It has been a long time since consumers in Yorkton have seen gasoline prices under 90-cents per litre.
And lower prices may still lie ahead.
At least that’s the belief of Don Rae, head of Crusader Drilling in the city.
“What some analysts are saying is this will last through to the fourth quarter,” he said, adding while price per litre at some point’s may be near bottom-out, he thinks they will still trend lower to the point crude is $40 per barrel and gas at the pump may hit 65-70 cents.
That said Rae warned when it does move back up, it will likely go higher than it has been.
“It always over compensates both ways,” he said, adding there will be pressures to recapture losses once it moves back up.
Rae said the current down turn is the price for a barrel of oil, and the resulting effect on prices for gas at the pumps is more than merely an oversupply.
While there is an estimated one million barrels a day of crude oil hitting the market above demand that would not account for the sharp drop given the world consumes some 90-million barrels a day.
“A lot of this is politics,” he said, although he was quick to add “I’m not an expert on that end of it.”
On the supply side, Rae said there is a play at present by Saudi Arabia to buy back some market shares.
“The Middle East can produce cheaper than we can,” he offered.
But as oil prices were high, the Middle East lost some market in spite of cheaper production costs.
At this point though, crude oil prices are such that even Saudi Arabia is facing a $40 billion deficit, said Rae, adding that is offset by a $750 billion surplus built up through the years.
But there is more to it than the Saudis trying to buy back market share.
Rae said he feels the American government is working with Saudi Arabia to push oil prices lowers in order to punish Russia, Iran and even Argentina, countries the Americans have political issues with.
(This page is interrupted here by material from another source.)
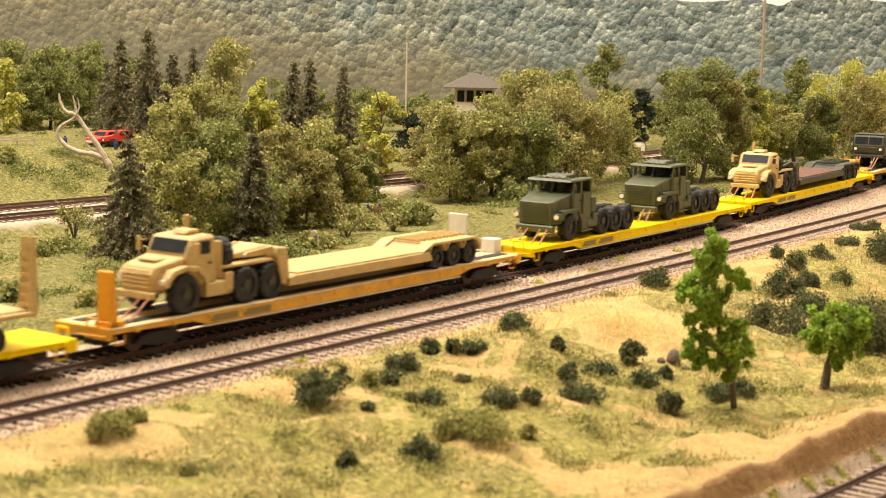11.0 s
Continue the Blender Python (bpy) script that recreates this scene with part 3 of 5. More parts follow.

“And we’re collateral damage,” said Rae.
So at what point is everyone losing money in the oil sector?
“Seventy dollars (per barrel) is close to the break even,” offered Rae Friday, a day oil sat at $48.
With losses occurring on every barrel of oil pumped, it is impacting drilling new wells, and Rae said that is something people may not recognize while they are filling their car with cheap gas, will impact the Saskatchewan economy.
“I get it that people like the cheap gas, but there is a huge trade off too,” he said.
Rae said working rigs mean cash flowing through the economy.
“Each well creates 100 to 150 direct and indirect jobs,” he said, adding if 80 drilling rigs out of 100 sit idle, a lot of people are suddenly headed to unemployment. In his own case one of his three drill rigs is sitting.
Rae said people in oil field-related jobs make good money, and they spend that on new trucks, homes, quads and snowmobiles, supporting local business in the process. If those workers are laid off, they are not spending.
“That’s my biggest concern with this downturn, how it might affect my employees,” he said.
Then there is the dollars spent every day a rig drills. Rae said a rig consumes $1100 daily in supplies, 5500 litres of fuel per day in winter and wages at $6500.
So when rigs sit “a fuel dealer doesn’t haul as much fuel,” he cited as an example of the impact.
The lower prices hit the provincial government too, with a loss in revenue of some $30 million for each dollar crude oil drops, said Rae.